= EXERCISE DIRECTIONS =
Leave out any picture and return the remaining listing below exactly as given.

= PROVIDED MATERIAL =
□ □ □ □ □ □ □

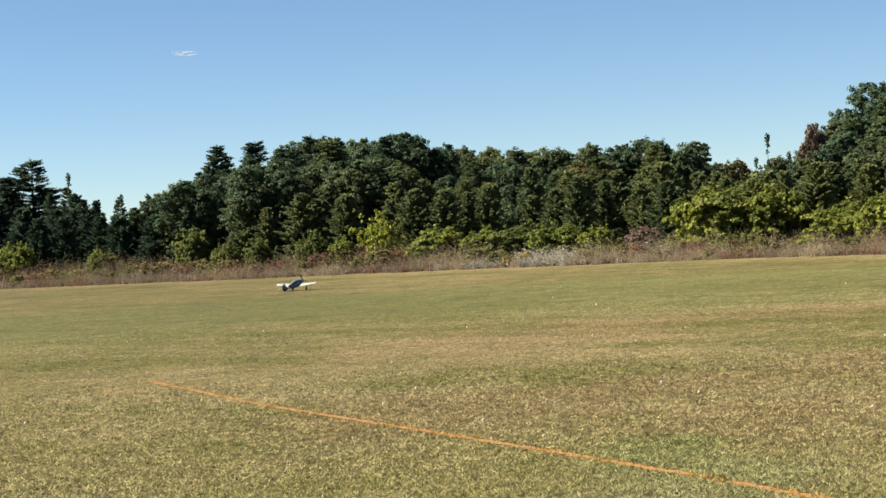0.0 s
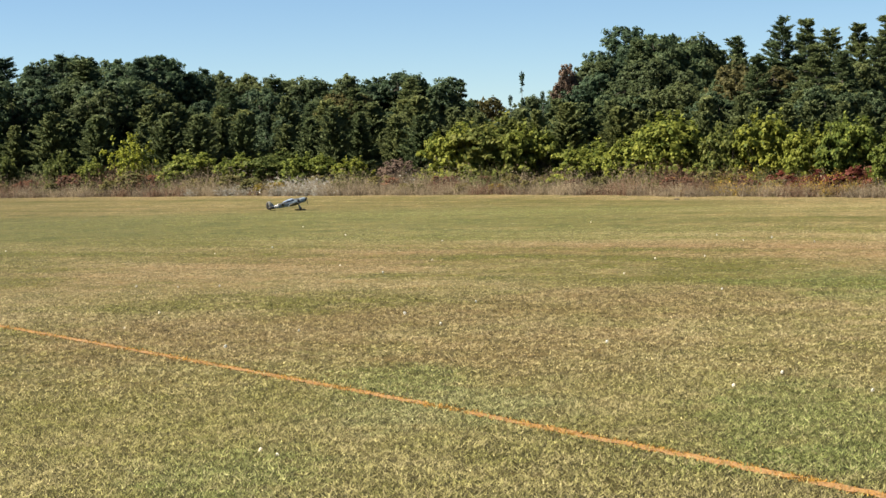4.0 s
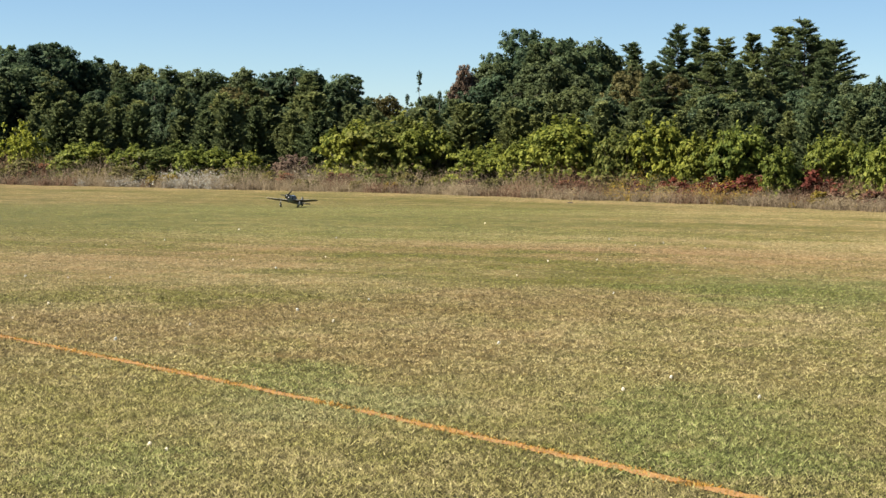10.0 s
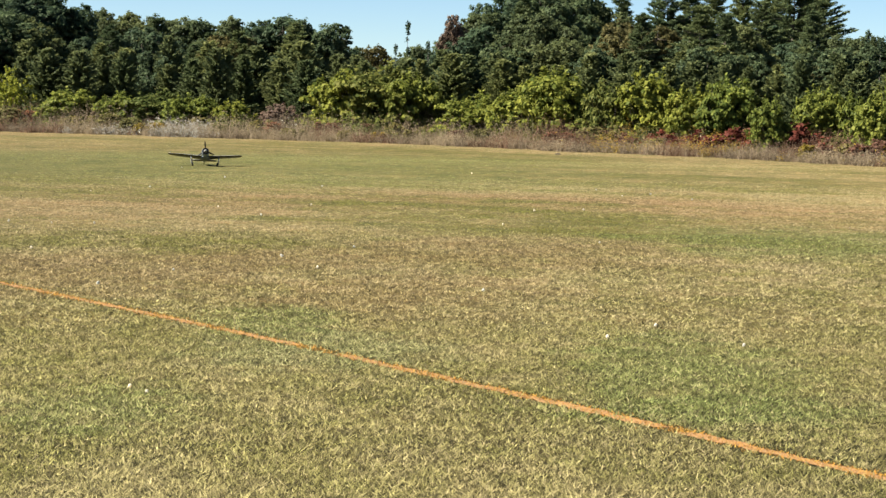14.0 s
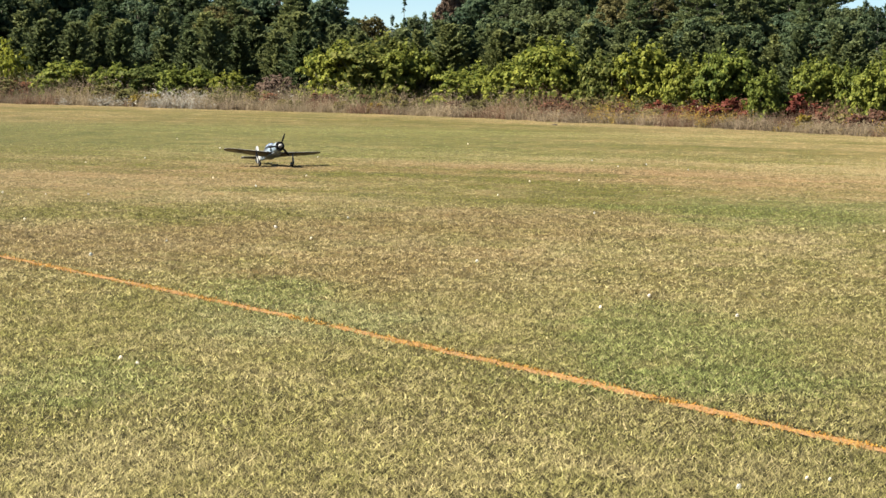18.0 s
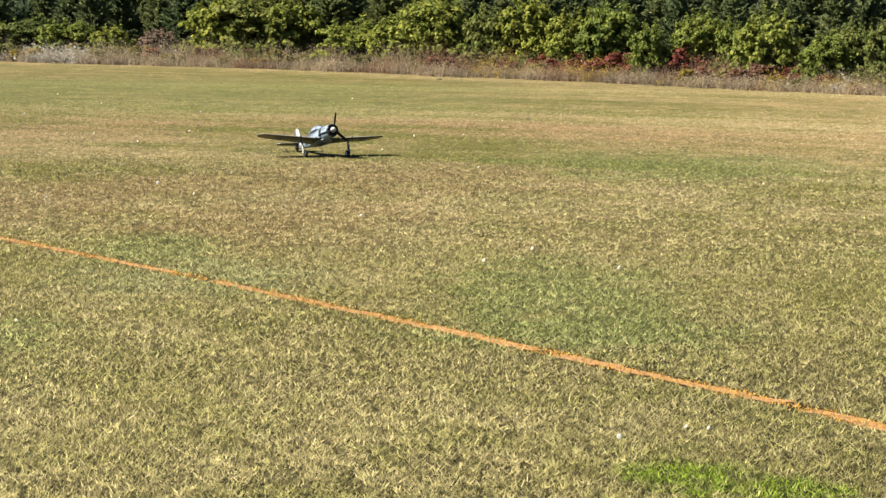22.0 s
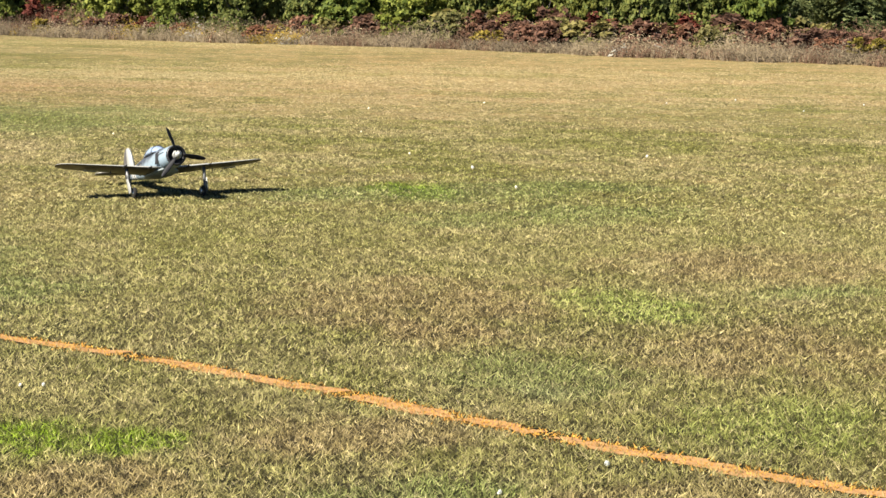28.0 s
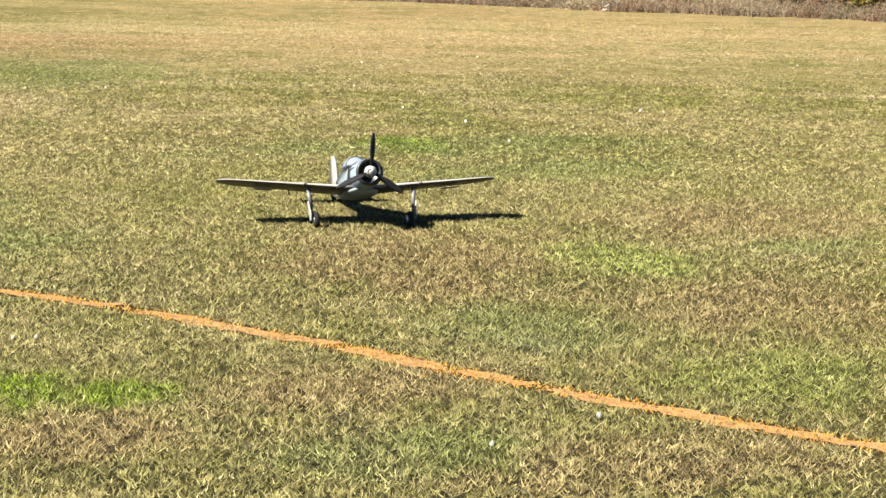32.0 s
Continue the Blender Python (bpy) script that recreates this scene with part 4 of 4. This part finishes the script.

□ □ □ □ □ □ □

= THE SOLUTION =
0.0 s
4.0 s
10.0 s
14.0 s
18.0 s
22.0 s
28.0 s
32.0 s
Continue the Blender Python (bpy) script that recreates this scene with part 4 of 4. This part finishes the script.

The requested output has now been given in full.